Data for this exercise -

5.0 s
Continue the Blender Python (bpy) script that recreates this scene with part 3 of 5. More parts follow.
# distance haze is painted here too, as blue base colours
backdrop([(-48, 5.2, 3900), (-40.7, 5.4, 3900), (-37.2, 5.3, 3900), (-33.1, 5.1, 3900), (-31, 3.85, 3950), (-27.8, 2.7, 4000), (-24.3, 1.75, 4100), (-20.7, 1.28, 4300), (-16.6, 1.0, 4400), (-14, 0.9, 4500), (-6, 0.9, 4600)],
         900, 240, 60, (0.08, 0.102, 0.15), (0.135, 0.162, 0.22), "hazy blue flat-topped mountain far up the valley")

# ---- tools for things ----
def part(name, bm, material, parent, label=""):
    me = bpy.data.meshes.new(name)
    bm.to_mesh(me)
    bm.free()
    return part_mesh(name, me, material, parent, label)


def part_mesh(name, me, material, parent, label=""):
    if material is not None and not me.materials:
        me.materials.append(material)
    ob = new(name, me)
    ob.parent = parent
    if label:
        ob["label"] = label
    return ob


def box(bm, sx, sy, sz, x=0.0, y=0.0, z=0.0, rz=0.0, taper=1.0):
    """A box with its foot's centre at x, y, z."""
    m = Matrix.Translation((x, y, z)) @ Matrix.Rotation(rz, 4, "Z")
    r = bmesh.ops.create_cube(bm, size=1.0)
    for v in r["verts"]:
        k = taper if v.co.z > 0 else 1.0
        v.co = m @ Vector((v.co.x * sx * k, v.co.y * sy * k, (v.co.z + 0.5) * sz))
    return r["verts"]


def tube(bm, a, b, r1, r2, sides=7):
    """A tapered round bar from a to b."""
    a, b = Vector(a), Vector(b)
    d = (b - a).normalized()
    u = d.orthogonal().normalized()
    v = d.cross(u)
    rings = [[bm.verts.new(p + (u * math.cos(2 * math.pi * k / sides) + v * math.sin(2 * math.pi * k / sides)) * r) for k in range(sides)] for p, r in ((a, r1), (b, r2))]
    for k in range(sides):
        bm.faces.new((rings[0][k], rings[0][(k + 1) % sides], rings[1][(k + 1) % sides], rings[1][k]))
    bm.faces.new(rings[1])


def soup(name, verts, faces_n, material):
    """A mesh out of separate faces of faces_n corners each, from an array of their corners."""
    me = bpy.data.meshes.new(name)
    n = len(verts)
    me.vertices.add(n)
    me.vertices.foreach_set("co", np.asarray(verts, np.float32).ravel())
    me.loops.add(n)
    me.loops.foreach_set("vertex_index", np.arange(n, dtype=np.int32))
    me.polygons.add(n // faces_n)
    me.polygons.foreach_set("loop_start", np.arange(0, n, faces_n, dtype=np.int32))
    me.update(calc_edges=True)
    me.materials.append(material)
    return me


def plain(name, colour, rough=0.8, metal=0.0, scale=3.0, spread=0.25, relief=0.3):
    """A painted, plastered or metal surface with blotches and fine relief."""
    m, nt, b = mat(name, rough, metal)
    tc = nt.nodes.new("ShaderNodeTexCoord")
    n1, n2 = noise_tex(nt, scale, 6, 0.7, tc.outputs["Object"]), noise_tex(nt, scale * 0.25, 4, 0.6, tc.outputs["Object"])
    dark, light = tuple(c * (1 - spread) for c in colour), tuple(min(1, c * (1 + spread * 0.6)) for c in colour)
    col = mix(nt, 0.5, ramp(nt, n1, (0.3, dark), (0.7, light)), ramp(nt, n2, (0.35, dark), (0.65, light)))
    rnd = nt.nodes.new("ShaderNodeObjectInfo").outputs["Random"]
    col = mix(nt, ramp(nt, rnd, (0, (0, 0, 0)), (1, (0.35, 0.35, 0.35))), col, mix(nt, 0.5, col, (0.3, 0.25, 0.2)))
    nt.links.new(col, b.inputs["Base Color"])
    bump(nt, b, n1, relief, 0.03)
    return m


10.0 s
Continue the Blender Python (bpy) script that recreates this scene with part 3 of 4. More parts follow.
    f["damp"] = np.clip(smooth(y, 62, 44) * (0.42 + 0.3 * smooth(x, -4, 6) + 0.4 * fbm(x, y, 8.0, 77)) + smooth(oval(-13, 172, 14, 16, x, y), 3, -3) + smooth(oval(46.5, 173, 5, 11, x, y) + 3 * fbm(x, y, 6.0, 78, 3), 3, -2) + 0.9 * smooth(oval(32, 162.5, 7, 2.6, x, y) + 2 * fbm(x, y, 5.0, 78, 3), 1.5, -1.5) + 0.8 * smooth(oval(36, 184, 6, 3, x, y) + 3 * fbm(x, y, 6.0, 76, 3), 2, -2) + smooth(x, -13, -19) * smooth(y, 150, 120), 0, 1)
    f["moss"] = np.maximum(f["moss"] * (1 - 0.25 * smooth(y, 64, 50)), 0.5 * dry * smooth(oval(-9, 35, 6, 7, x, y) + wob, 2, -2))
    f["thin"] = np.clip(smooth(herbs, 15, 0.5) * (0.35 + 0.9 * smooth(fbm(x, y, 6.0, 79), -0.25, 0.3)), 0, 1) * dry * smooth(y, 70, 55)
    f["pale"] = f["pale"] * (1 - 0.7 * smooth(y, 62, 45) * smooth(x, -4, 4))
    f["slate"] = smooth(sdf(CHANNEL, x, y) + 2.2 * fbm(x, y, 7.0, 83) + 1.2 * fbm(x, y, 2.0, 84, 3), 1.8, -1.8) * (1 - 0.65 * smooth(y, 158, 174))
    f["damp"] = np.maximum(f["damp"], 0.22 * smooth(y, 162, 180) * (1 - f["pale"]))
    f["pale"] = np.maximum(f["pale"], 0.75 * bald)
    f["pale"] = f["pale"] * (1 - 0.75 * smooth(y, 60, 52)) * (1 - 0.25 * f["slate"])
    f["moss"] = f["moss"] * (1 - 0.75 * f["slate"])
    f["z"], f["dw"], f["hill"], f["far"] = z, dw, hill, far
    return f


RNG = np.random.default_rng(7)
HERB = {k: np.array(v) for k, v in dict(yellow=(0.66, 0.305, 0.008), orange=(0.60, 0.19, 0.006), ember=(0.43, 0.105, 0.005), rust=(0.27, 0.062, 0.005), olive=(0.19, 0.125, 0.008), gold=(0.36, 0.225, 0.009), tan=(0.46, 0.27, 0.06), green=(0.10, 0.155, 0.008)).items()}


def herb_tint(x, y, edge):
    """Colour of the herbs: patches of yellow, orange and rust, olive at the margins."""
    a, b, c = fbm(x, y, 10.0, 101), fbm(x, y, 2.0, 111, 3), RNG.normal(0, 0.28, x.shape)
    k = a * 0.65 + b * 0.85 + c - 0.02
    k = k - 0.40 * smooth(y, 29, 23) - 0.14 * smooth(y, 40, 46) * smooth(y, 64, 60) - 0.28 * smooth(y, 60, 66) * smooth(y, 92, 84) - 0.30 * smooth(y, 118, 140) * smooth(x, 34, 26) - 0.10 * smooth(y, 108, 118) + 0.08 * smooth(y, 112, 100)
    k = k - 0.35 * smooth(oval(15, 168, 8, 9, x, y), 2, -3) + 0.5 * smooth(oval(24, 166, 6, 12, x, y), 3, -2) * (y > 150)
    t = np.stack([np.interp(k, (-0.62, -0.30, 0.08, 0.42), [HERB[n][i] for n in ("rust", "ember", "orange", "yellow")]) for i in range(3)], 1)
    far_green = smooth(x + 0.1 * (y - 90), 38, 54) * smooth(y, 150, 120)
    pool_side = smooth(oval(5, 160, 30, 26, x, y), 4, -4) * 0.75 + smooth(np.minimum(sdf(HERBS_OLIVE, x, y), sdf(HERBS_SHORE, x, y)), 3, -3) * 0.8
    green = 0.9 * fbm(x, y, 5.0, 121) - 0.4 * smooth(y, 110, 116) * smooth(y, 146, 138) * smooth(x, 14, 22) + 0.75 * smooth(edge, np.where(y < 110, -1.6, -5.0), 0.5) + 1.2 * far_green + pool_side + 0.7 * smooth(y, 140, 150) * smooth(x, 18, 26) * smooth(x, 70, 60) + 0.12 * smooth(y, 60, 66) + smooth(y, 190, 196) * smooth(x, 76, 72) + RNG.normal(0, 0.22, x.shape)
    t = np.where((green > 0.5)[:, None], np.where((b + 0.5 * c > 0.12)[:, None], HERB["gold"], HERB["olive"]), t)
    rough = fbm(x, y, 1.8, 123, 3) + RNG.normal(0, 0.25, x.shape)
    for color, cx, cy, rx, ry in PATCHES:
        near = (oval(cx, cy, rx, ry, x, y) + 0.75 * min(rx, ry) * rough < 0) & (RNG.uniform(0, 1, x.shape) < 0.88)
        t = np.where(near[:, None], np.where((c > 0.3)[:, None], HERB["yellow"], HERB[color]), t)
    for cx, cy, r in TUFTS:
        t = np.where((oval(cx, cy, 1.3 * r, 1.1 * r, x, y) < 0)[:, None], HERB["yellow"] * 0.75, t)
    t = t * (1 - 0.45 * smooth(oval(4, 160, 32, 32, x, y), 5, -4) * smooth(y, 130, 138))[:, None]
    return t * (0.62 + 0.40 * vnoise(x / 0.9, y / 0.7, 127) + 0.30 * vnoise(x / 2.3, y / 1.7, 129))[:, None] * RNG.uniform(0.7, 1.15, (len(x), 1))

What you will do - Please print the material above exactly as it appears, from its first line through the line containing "blue flat-topped mountain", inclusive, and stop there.

Expected output -
5.0 s
Continue the Blender Python (bpy) script that recreates this scene with part 3 of 5. More parts follow.
# distance haze is painted here too, as blue base colours
backdrop([(-48, 5.2, 3900), (-40.7, 5.4, 3900), (-37.2, 5.3, 3900), (-33.1, 5.1, 3900), (-31, 3.85, 3950), (-27.8, 2.7, 4000), (-24.3, 1.75, 4100), (-20.7, 1.28, 4300), (-16.6, 1.0, 4400), (-14, 0.9, 4500), (-6, 0.9, 4600)],
         900, 240, 60, (0.08, 0.102, 0.15), (0.135, 0.162, 0.22), "hazy blue flat-topped mountain far up the valley")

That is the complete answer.